Risk life and limb it’s Songkran

BANGKOK, 10 April 2017: Thailand’s Royal Thai Police has postponed some of the safety regulations that were supposed to be introduced at Songkran festival to cut road accidents.

The decision to postpone some regulations was a response to a public outcry mainly from Thai citizens using social media, who believed having fun was worth the risk of incurring fatal accidents.

According to the authorities, the main backlash, was against a passenger ban in the cargo well of pickup trucks, or in non-seat, rear sections of two-door trucks.  It’s a popular practice to pile passengers into the cargo well of pick-up trucks with fatal consequences when trucks are involved in road accidents, or swerve off the road to miss on-coming traffic.

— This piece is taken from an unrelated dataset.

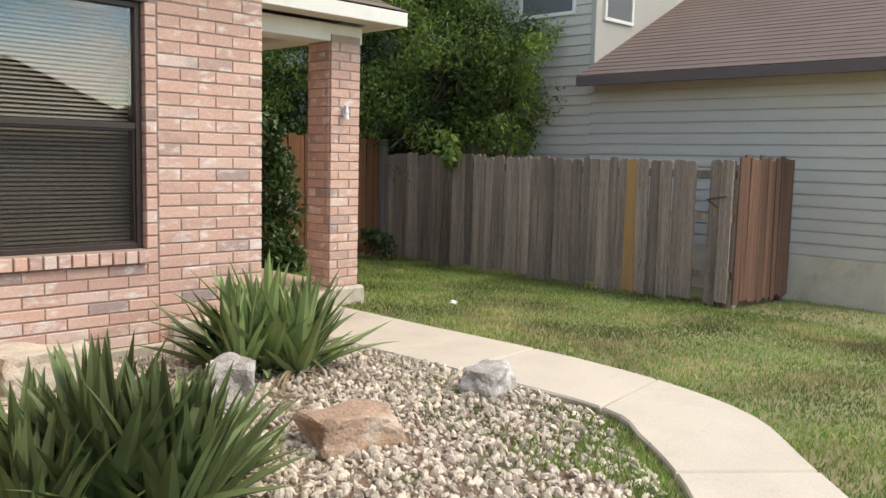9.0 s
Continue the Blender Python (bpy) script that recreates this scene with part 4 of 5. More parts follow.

Thousands are maimed and injured on the roads during the Songkran festival. Although, authorities will discourage sitting in the cargo wells of pickup trucks, no penalties will be enforced. There are obvious consequences such as the suffering families of the injured or dead have to endure, the cost to the economy, and the burden on already stretched public health services. Very little is reported about the financial toll especially when accidents rob families of their main wage earners.

For the duration of Songkran, Thais have the freedom to fill up their pickup trucks with passengers and if they are travelling in passenger cars the seat belt requirement is limited to the driver and front seat passenger.

However, people are forbidden from throwing water from pickup trucks while driving on highways. They are allowed to throw water from pickup trucks in community areas in towns and villages when their vehicles are parked, or moving slowly on local roads, not on highways.

According the Cabinet website, the spokesman said the government would like to establish a correct understanding among the public about law enforcement during the festival to ensure safety and reduce accidents.

For pickups, no more than six passengers can sit in the cargo well and the rear areas of two-door pickups, but it is forbidden to sit on the edges of the pickup trays or on the tailgate.

The authorities will strictly prosecute drunk drivers, motorists driving beyond the speed limit, or driving recklessly to reduce the risk of accidents.

 

People are encouraged to enjoy the Songkran Festival in a traditional fashion with an emphasis on courtesy, to preserve the country’s culture.

Bangkok Metropolitan Administration asked the public to refrain from festive activities such as turning on loud music, dancing in the cargo well of pickup trucks, wearing impolite attire and engaging in inappropriate dancing.

The BMA has also asked the public to conserve water and enjoy the festival  without using large water guns, consuming drug and alcohol, wearing impolite costumes or throwing ice or powder at passers-by.

The highway carnage over what is called by the media the seven deadly days of Songkran, 11 to 17 April, 2016, reached 442 fatalities, surpassing the 2015 toll by 21.43%, or 78 deaths.

On average there were 63 deaths per day over the seven-day travel period, a statistic that resembles war zone casualties.

Injuries from road accidents are horrendous. During last year’s Songkran injuries increased 2.73% to 3,656 compared with 3,559 in 2015. Road accidents (incidents rather than injuries) increased 2.19% to 3,447 compared with 3,373 during the same period in 2015.

They are sad statistics, not only for the needless loss of life, but also for the crippling impact accidents have on thousands of families who subsequently suffer a financial burden for decades.

Alcohol consumption is the main culprit, blamed for 34.09% of all accidents followed by dangerous driving 32.93%. Motorcycles were involved in the most accidents and the resulting serious injuries were linked to the majority of riders not wearing helmets.